____ Data extract
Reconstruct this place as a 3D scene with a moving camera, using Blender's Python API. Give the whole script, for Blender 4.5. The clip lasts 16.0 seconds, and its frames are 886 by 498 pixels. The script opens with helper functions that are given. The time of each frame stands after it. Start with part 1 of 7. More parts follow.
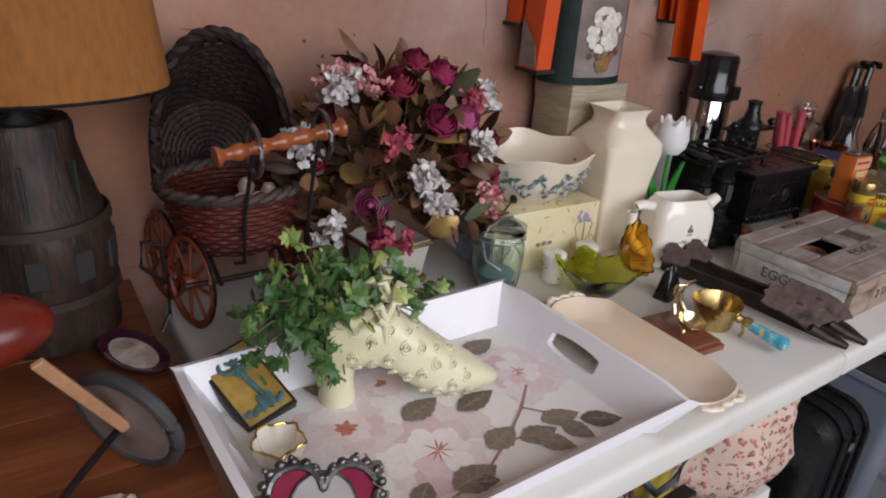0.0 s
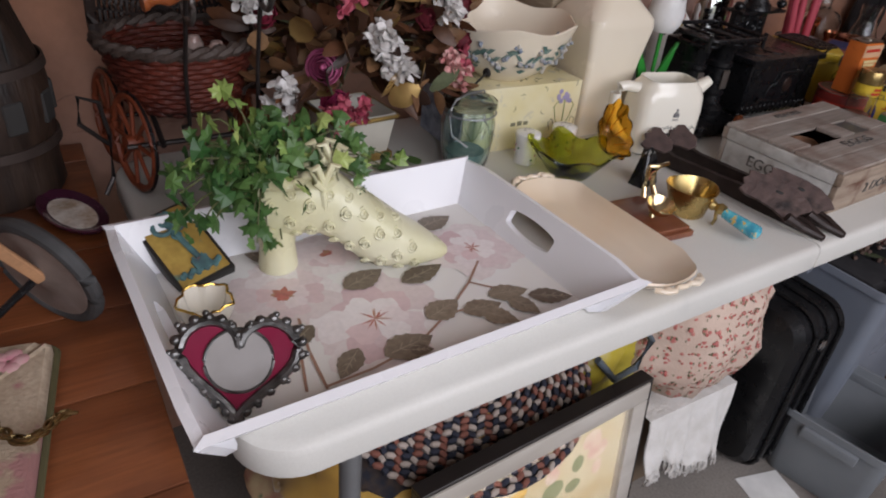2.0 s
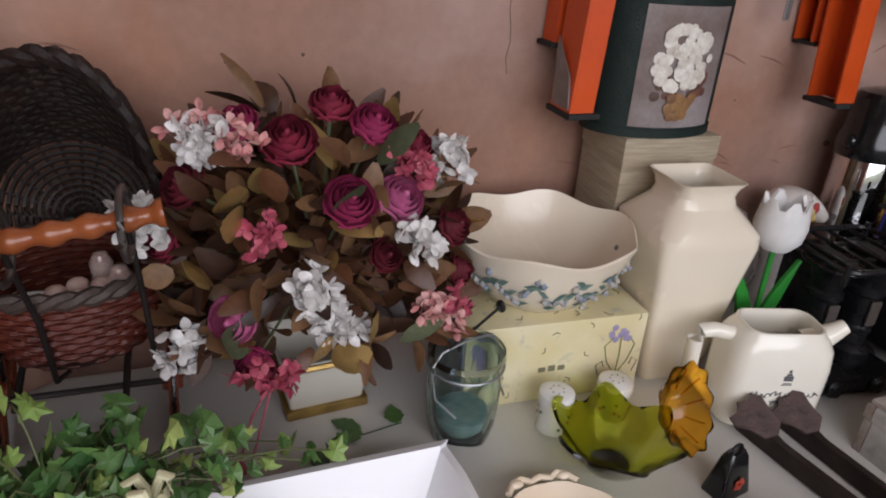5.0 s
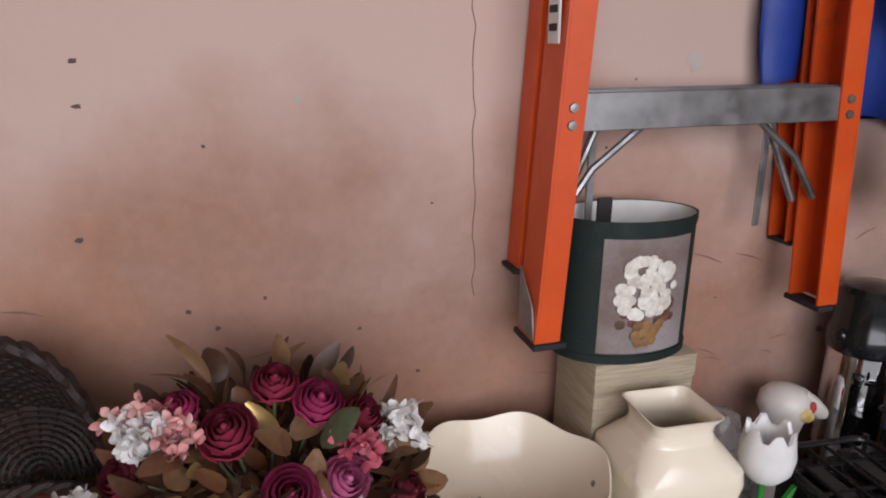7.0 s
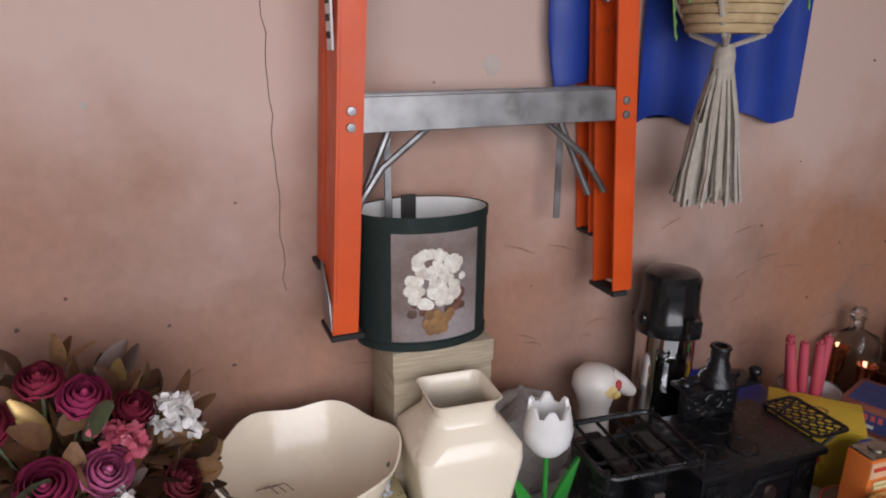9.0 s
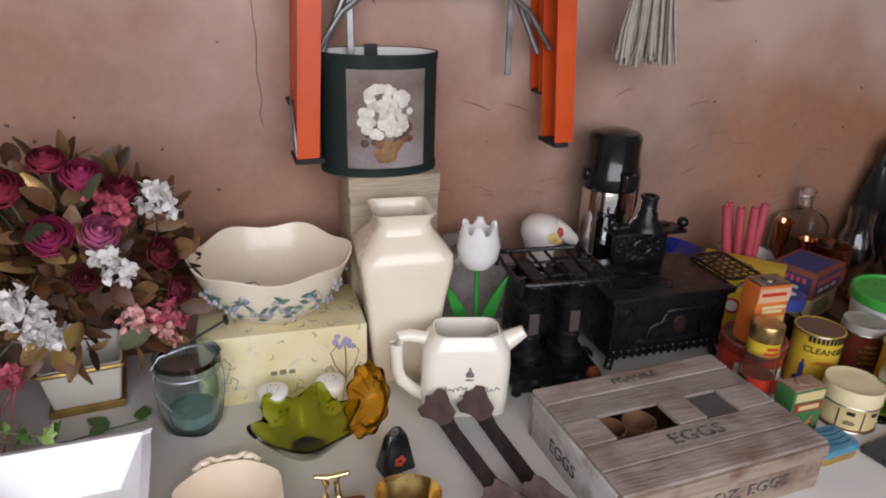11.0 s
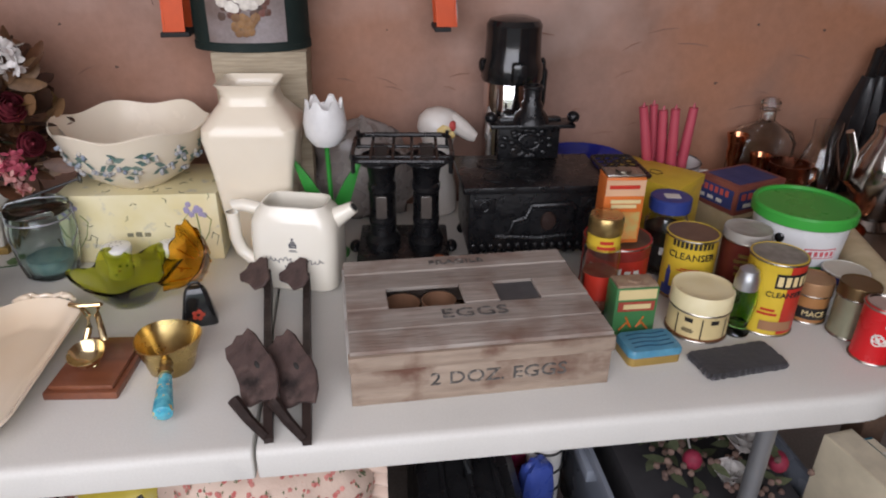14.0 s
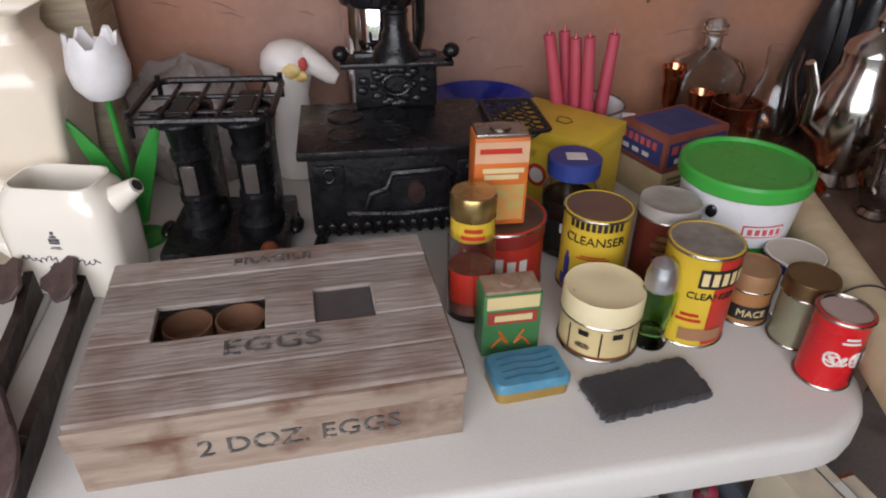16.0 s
________
Set task: Return all of the data exactly as written, and drop the pictures.

Worked solution:
Reconstruct this place as a 3D scene with a moving camera, using Blender's Python API. Give the whole script, for Blender 4.5. The clip lasts 16.0 seconds, and its frames are 886 by 498 pixels. The script opens with helper functions that are given. The time of each frame stands after it. Start with part 1 of 7. More parts follow.
0.0 s
2.0 s
5.0 s
7.0 s
9.0 s
11.0 s
14.0 s
16.0 s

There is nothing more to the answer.